An extra bit during quantization lowers the noise floor by 6 decibels and increases the dynamic range by the same value. In other words: lowering the bit-depth with one bit increases the noise floor by 6 decibels and decreases the dynamic range by 6 decibels. (Of course, this is valid if the noise floor of the original recording is lower than the noise added by quantization.)
- Sampling rate
Doubling the sampling rate lowers the noise floor by 3 dB for a white noise spectrum dither and noise shaping is easier at higher sampling rates. (Of course, this is valid if the noise floor of the original recording is lower than the quantization noise.)

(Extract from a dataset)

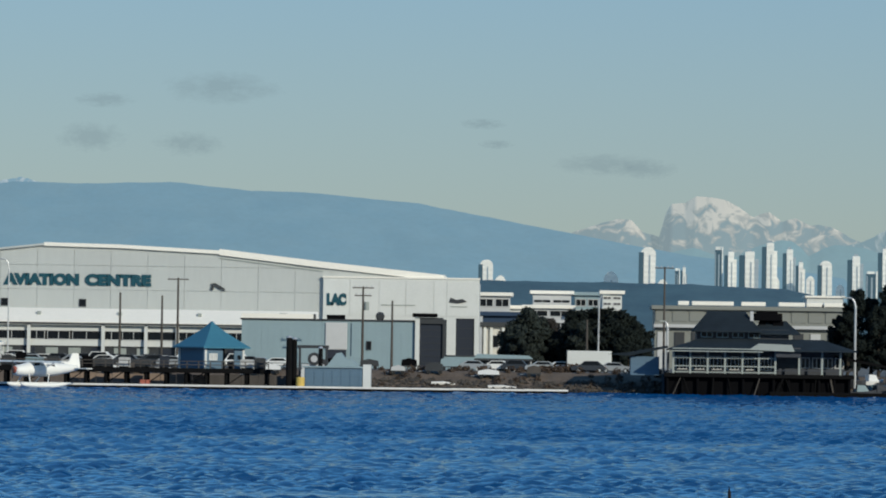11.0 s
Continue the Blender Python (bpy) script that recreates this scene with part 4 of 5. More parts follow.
def boat_house():
    y = 583
    ob = thing("floating_shed", bx(-43.5, y), y, 0.0, "long floating blue-grey shed with a tarpaulin heap and white end post", "shed")
    X = lambda b: bx(b + 43.5, y)
    part("base", solid((X(-51.2), X(-36), -1.9, 1.8, -0.3, 0.4)), "darkwood", ob)
    part("wall", solid((X(-50.6), X(-37.8), -1.5, 1.5, 0.4, 2.9), bevel=0.03), "bluewall", ob)
    for k in range(7):
        part("batten", solid((X(-50.4) + k * 1.15, X(-50.4) + k * 1.15 + 0.12, -1.56, -1.5, 0.45, 2.85)), "bluewall", ob)
    part("roof", solid((X(-51), X(-37.7), -1.75, 1.7, 2.92, 3.12), bevel=0.04), "greyblue", ob)
    part("tarpaulin", prism([(X(-45.8), 3.13), (X(-45), 3.7), (X(-43.6), 4.8), (X(-42.6), 4.9), (X(-41.6), 4.1), (X(-40), 3.9), (X(-38.4), 3.13)], -1.3, 1.3), "greyblue", ob, "crumpled pale blue tarpaulin")
    part("end_wall", solid((X(-37.7), X(-36.0), -1.6, 1.5, 0.3, 3.4), bevel=0.03), "white", ob)
    fr = thing("loading_frame", bx(-48.6, 592), 592, 0, "dark steel loading frame with round drum on the bank", "frame")
    for x in (-1.9, 1.6):
        part("leg", solid((x - 0.14, x + 0.14, -0.2, 0.2, -1.4, 5.4)), "darkgrey", fr)
    part("beam", solid((-2.2, 1.9, -0.25, 0.25, 5.4, 5.8), bevel=0.03), "darkgrey", fr)
    part("drum", rod([(0, -0.6, 4.0), (0, 0.9, 4.0)], 0.85, 16), "darkgrey", fr)
    part("drum_face", rod([(0, -0.7, 4.0), (0, -0.61, 4.0)], 0.45, 14), "palegrey", fr)
    part("box", solid((-1.6, 1.3, -0.4, 0.8, 2.3, 3.3), bevel=0.05), "palegrey", fr)
    part("crate", solid((-1.7, -0.8, -0.6, 0.2, 1.5, 2.6), bevel=0.05), "white", fr)


boat_house()

for i, (b, y, w, h, mt, lb) in enumerate([(-125.5, 576.3, 0.7, 1.5, "red", "faded red locker on the brown dock"), (-121, 577, 1.9, 1.5, "palegrey", "pale slatted crate on the brown dock"), (-86, 583.5, 1.2, 1.0, "red", "faded red crate under the pier edge"),
                                          (-32, 600, 2.2, 1.8, "white", "white storage box on the bank"), (-28.5, 601, 1.2, 1.6, "darkgrey", "dark storage bin on the bank"), (-24.5, 602, 2.6, 0.9, "carwhite", "low white cover on the bank")]):
    z = 0.55 if y < 579 else (0.0 if y < 590 else ground_height(bx(b, y), y))
    c = thing("storage_box", bx(b, y), y, z - 0.05, lb, "box")
    part("body", solid((-w / 2, w / 2, -0.5, 0.5, 0, h), bevel=0.05), mt, c)
    part("lid", solid((-w / 2 - 0.05, w / 2 + 0.05, -0.55, 0.55, h, h + 0.08), bevel=0.02), mt, c)


def pier_gear(b, w, h, material, label, top):
    ob = thing("deck_locker", bx(b, 584.6), 584.6, 2.55, label, "locker", "lockers on the pier")
    part("body", solid((-w / 2, w / 2, -0.5, 0.6, 0, h), bevel=0.05), material, ob)
    part("lid", prism([(-w / 2 - 0.06, h), (-w / 2 + 0.2, h + top), (w / 2 - 0.2, h + top * 0.8), (w / 2 + 0.06, h)], -0.58, 0.68), material, ob)
    part("plinth", solid((-w / 2 + 0.1, w / 2 - 0.1, -0.56, -0.5, 0, 0.18)), "darkwood", ob)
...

- Type of the conversion method
Truncation, dither or noise shaping. Noise shaping at 44.1 kHz sampling rate extends the subjective dynamic range by 18 decibels (3 bits) compared to a non-shaped dither. However, noise shaping is only beneficial if the noise floor of the original recording is quieter than the shaped quantization noise.
- Level of the quietest 'sound' or passage
In a recording this is the recording noise or a combination of a long fade-out and the recording noise. In an audio test this can be the level of the signal or sound sample.
- Type of the test signal or sound in a demo, or the type of the fade out in a real recording
Complex tones mask the noise better than simple tones.
- Noise in the listening room
Noise in the listening room masks the low level sounds in the recording and lowers the overall dynamic range.
- Playback level
At low playback levels the SPL of low level tones, noise, etc. fall below the absolute threshold of hearing.
- Number of channels
As the speaker channels increase, the level of quantization noise increases slightly.
• 2021-01-28 - the 1 kHz slowly fading pure tone was changed to a 500 Hz slowly fading pure tone. 500Hz pure tone is more pleasant and natural.